Anyone who has lived in China or Singapore will probably have, at
one time or another, seen someone with a pattern of round, red welts on
their back. These are the marks left by regular moxibustion cupping (I
have photos
here and
here),
in which the cups are placed upon specific points on the back, and left
there. That kind of moxibustion is for pussies. My wife's family
daifu is
renowned in Singapore for his expertise in a technique in which a
single cup is slid over the affected area to draw out the "wind" that,
from a Chinese medical point of view, is invariably the source of all
ailments. My wife swears by this technique, and has had her own sports
injuries treated in this way on a few occasions.
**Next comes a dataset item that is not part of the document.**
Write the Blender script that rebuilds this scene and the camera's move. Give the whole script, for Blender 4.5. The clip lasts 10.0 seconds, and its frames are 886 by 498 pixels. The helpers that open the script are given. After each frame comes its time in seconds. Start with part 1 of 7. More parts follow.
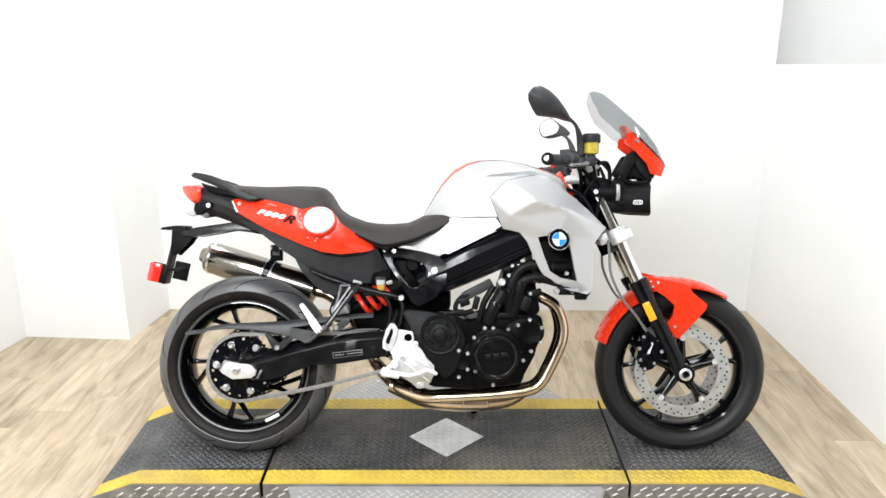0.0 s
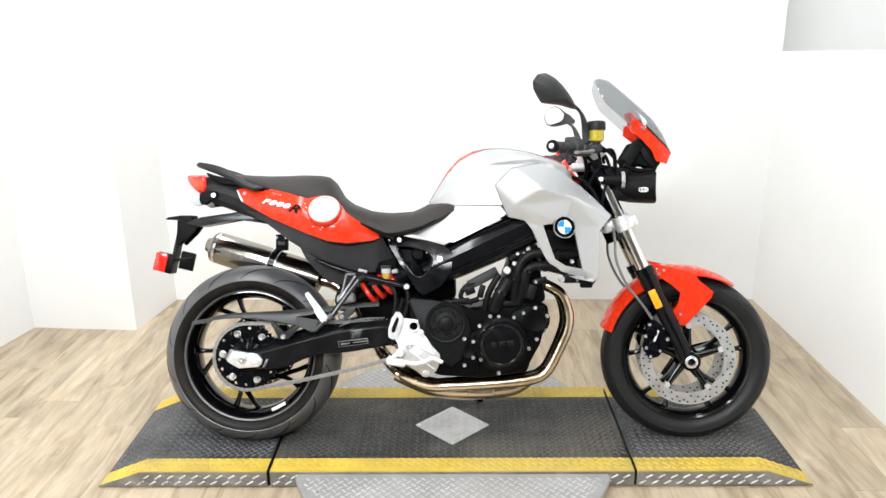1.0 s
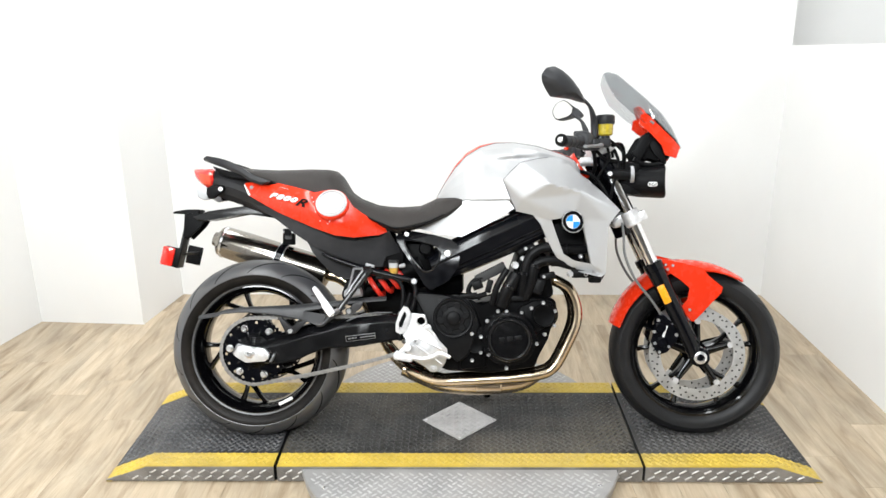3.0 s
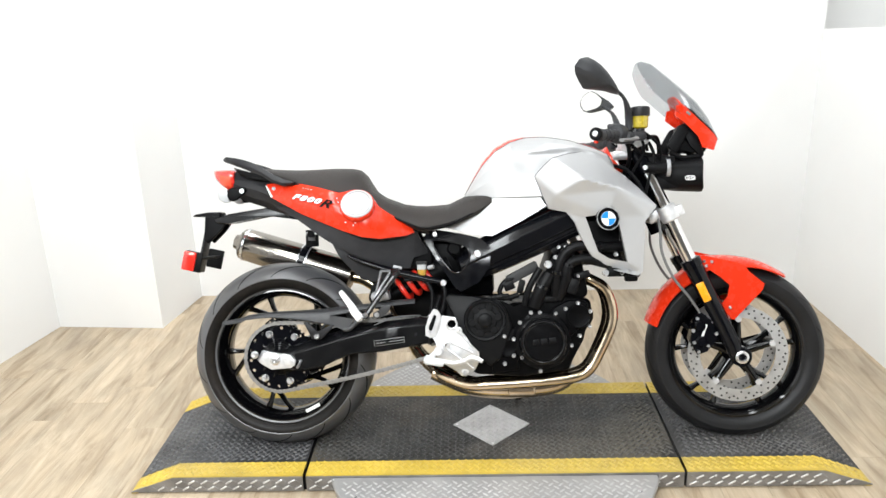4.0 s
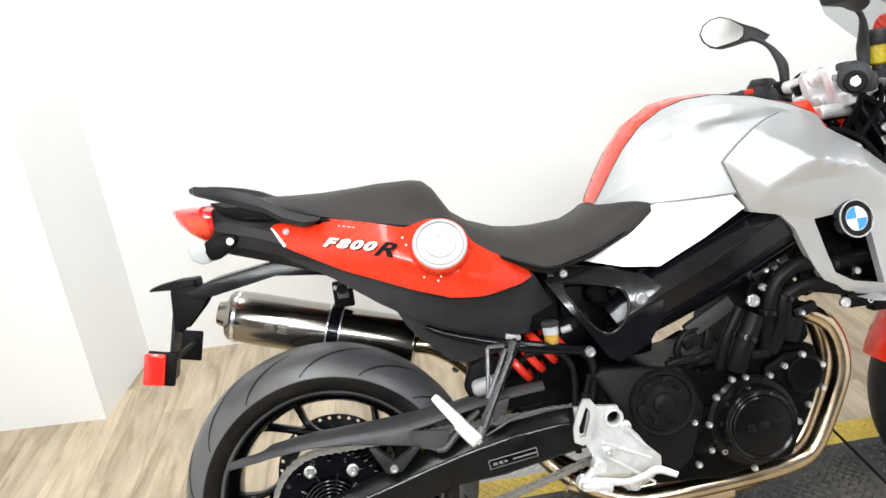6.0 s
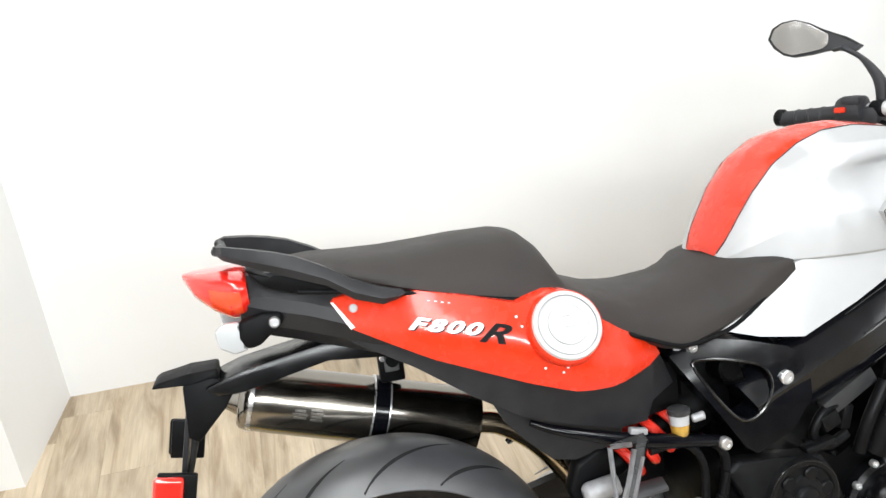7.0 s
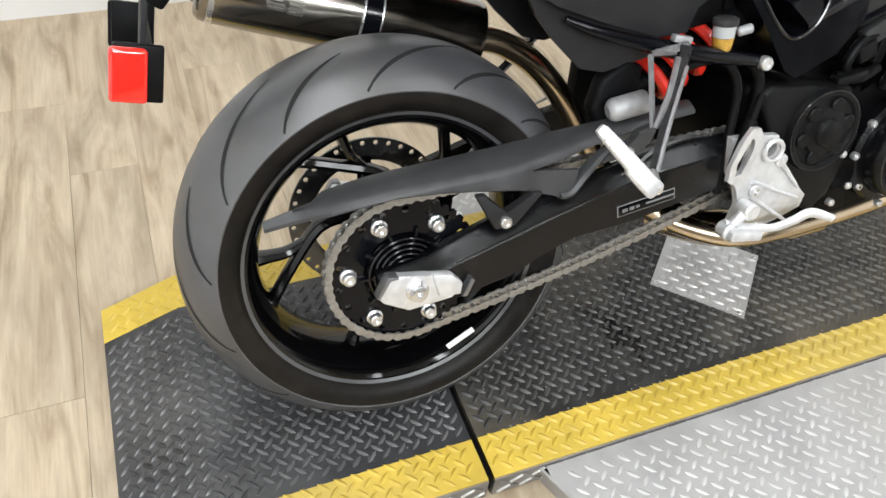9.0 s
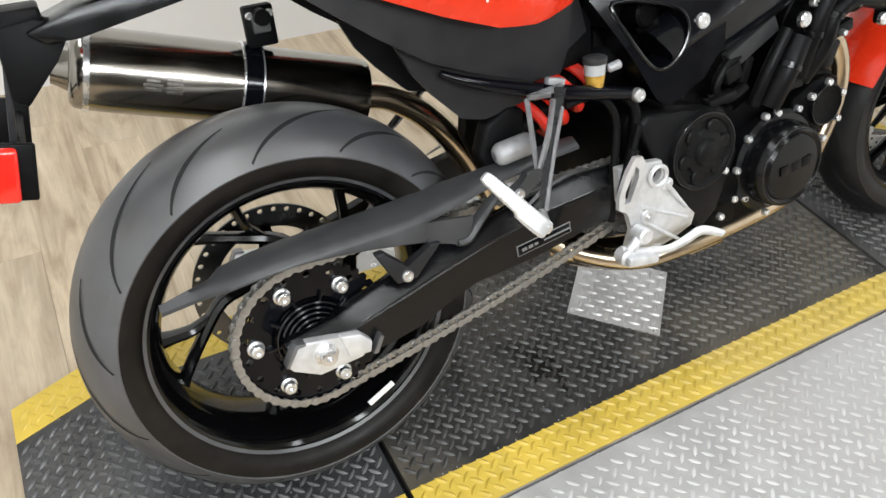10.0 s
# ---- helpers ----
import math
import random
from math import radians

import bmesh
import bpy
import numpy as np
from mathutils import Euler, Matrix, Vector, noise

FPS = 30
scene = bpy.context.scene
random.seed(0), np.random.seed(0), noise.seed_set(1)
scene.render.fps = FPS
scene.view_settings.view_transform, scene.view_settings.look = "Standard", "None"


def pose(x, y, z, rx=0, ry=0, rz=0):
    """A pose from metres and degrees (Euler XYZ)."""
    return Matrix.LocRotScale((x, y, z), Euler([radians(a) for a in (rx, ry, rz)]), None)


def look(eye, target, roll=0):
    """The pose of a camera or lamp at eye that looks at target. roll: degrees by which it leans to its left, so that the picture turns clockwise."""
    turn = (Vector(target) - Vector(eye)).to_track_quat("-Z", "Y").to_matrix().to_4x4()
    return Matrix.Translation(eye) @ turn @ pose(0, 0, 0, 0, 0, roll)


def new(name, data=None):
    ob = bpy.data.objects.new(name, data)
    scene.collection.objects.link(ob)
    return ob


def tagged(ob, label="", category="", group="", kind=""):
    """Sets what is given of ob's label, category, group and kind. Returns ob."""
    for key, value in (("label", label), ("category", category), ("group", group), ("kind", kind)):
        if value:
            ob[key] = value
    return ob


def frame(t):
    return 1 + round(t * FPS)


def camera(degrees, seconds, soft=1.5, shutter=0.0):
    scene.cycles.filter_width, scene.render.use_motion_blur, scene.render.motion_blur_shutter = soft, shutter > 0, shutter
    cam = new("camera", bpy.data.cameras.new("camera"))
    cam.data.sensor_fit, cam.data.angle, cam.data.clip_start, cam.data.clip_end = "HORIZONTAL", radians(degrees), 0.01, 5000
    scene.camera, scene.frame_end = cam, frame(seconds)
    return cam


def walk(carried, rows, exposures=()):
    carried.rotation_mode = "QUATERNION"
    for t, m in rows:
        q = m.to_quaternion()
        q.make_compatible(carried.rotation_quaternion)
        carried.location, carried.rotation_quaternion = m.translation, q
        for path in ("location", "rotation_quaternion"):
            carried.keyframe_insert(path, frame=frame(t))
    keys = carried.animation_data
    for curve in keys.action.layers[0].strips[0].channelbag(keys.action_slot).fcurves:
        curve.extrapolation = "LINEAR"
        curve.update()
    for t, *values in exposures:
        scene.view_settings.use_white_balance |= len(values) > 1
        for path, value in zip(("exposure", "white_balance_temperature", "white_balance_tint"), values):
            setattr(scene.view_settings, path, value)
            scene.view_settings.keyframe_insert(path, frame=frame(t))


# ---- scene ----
cam = camera(60.1, 10.0)
PATH = [
    (0, (-0.047, -2.469, 1.541), (-0.054, -0.555, 0.961), -0.1),
    (0.5, (-0.054, -2.471, 1.532), (-0.077, -0.561, 0.94), 0.2),
    (1, (-0.045, -2.471, 1.531), (-0.067, -0.564, 0.93), -0.5),
    (1.5, (-0.05, -2.467, 1.526), (-0.074, -0.562, 0.916), -0.5),
    (2, (-0.049, -2.468, 1.529), (-0.077, -0.563, 0.921), -0.5),
    (3.5, (-0.06, -2.443, 1.522), (-0.107, -0.542, 0.901), -0.8),
    (4, (-0.117, -2.368, 1.527), (-0.181, -0.472, 0.893), -1.8),
    (4.5, (-0.124, -2.175, 1.519), (-0.172, -0.273, 0.902), -2.2),
    (5, (-0.206, -1.901, 1.527), (-0.366, -0.014, 0.884), -3.3),
    (5.5, (-0.443, -1.636, 1.504), (-0.396, 0.227, 0.78), -6.0),
    (6, (-0.564, -1.33, 1.431), (-0.426, 0.515, 0.671), -6.8),
    (6.2, (-0.596, -1.187, 1.445), (-0.428, 0.653, 0.679), -5.8),
    (7.3, (-0.946, -0.81, 1.48), (-0.344, 0.869, 0.575), -2.4),
    (7.5, (-0.97, -0.784, 1.472), (-0.275, 0.852, 0.556), -1.4),
    (8, (-1.006, -0.772, 1.378), (-0.314, 0.752, 0.284), 2.3),
    (8.5, (-1.012, -0.751, 1.301), (-0.381, 0.626, -0.006), 4.5),
    (9, (-1.022, -0.753, 1.221), (-0.44, 0.493, -0.231), 6.3),
    (9.5, (-1.015, -0.755, 1.206), (-0.383, 0.448, -0.262), 8.7),
    (10, (-0.968, -0.764, 1.25), (-0.223, 0.481, -0.126), 3.8),
]
walk(cam, [(t, look(eye, target, roll)) for t, eye, target, roll in PATH],
     [(0, 0.18), (2, 0.1), (3.5, 0.09), (4.5, 0.11), (6, 0.04), (7.5, 0.12), (8.5, 0.02), (9, -0.06), (9.5, -0.1), (10, -0.15)])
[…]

Her pain threshold must be higher than mine. I now have a pretty
good idea of what an orange feels like as it is peeled. Grease or no
grease, it felt like the skin was being torn from my back as the doctor
slid the globe up my trapezoidal muscle and left to right along the
delicate supraspinatus. It was one of the most painful procedures that
I have ever been subjected to, and I'm a veteran of two root canals,
eight dental extractions (four under local anesthetic), outpatient
neurosurgery on my hand and a hernia operation. After the first course
was complete, leaving me breathless and sweaty, the
daifu asked
my wife something in Mandarin. "He asks if you can stand a stronger
treatment," she translated. Macho posturing immediately suppressed all
other instincts, including my instinct to flee screaming from the
office. "No problem," I wheezed, like a teenager who's voice has just
broken.
As the
daifu began the second course, I tried to mentally
transport myself to another location. Blissful green fields. A rowboat
on a calm lake. A spectacular, icy glacier. It didn't matter. Wherever
I visualized myself, I was accompanied by a burly, sweating medieval
torturer intent on scourging my back. There was nothing for it but to
endure the treatment in the here and now. It was clear that the
daifu subscribed
to the "after I do this to you, the pain you were complaining about
won't seem so bad any more" school of medicine. "Look," he said. "You
can see where all the old, clotted blood is being drawn out of the
injury." Not surprising.
Centuries later it was all over. I gingerly pulled my shirt on over my
abused, stinging back. "Any better?" asked my wife, sweetly.
It wasn't enough for the
daifu to strip all the skin from the
upper-left side of my back. He had to send a reminder of my misery home
with me, in the form of a jar of noxious, brown liquid medicine
decanted from one of the hundreds of mysterious, cryptically labeled
bottles in his office. I was instructed to take one good swig, three
times daily. It was, with the possible exception of
slivovitz,
the nastiest substance I have ever ingested; a potent combination of
bitterness and herbal pungency that made me want to cry the way I did
when my mother made me take liquid penicillin for strep throat when I
was seven. I had to have a water chaser standing by every time I took
it. I carrried it onto the flight back so I wouldn't miss a dose, and
I'm mystified as to why the security inspectors didn't catch it,
confiscate it and fine me for trying to bring a dangerous liquid onto
the airplane.
Now, nearly a week later, I can report some improvement in my
symptoms. Of course, given that I have been on a combination of
moxibustion, bizarre herbal tonic and old-fashioned, western
anti-inflammatories, it's hard to tell what's responsible for the
progress. Would I dare subject myself to another treatment of
moxibustion? The
daifu told me that, in an ideal world, I'd be
able to come back for another treatment a week hence. Now that I am
back in China that will be difficult, unless the
daifu can
refer me to a trusted colleague here. He did, however, suggest that I
come in for a repeat session when I am next in Singapore.
Only time will tell if Imagethief has the nerve to steel himself for
another pass. The wind may be bad, but between that and being skinned
like a rabbit, I might just stick with wind.
Note: Imagethief apologizes for the incomplete version of this post that was previously uploaded.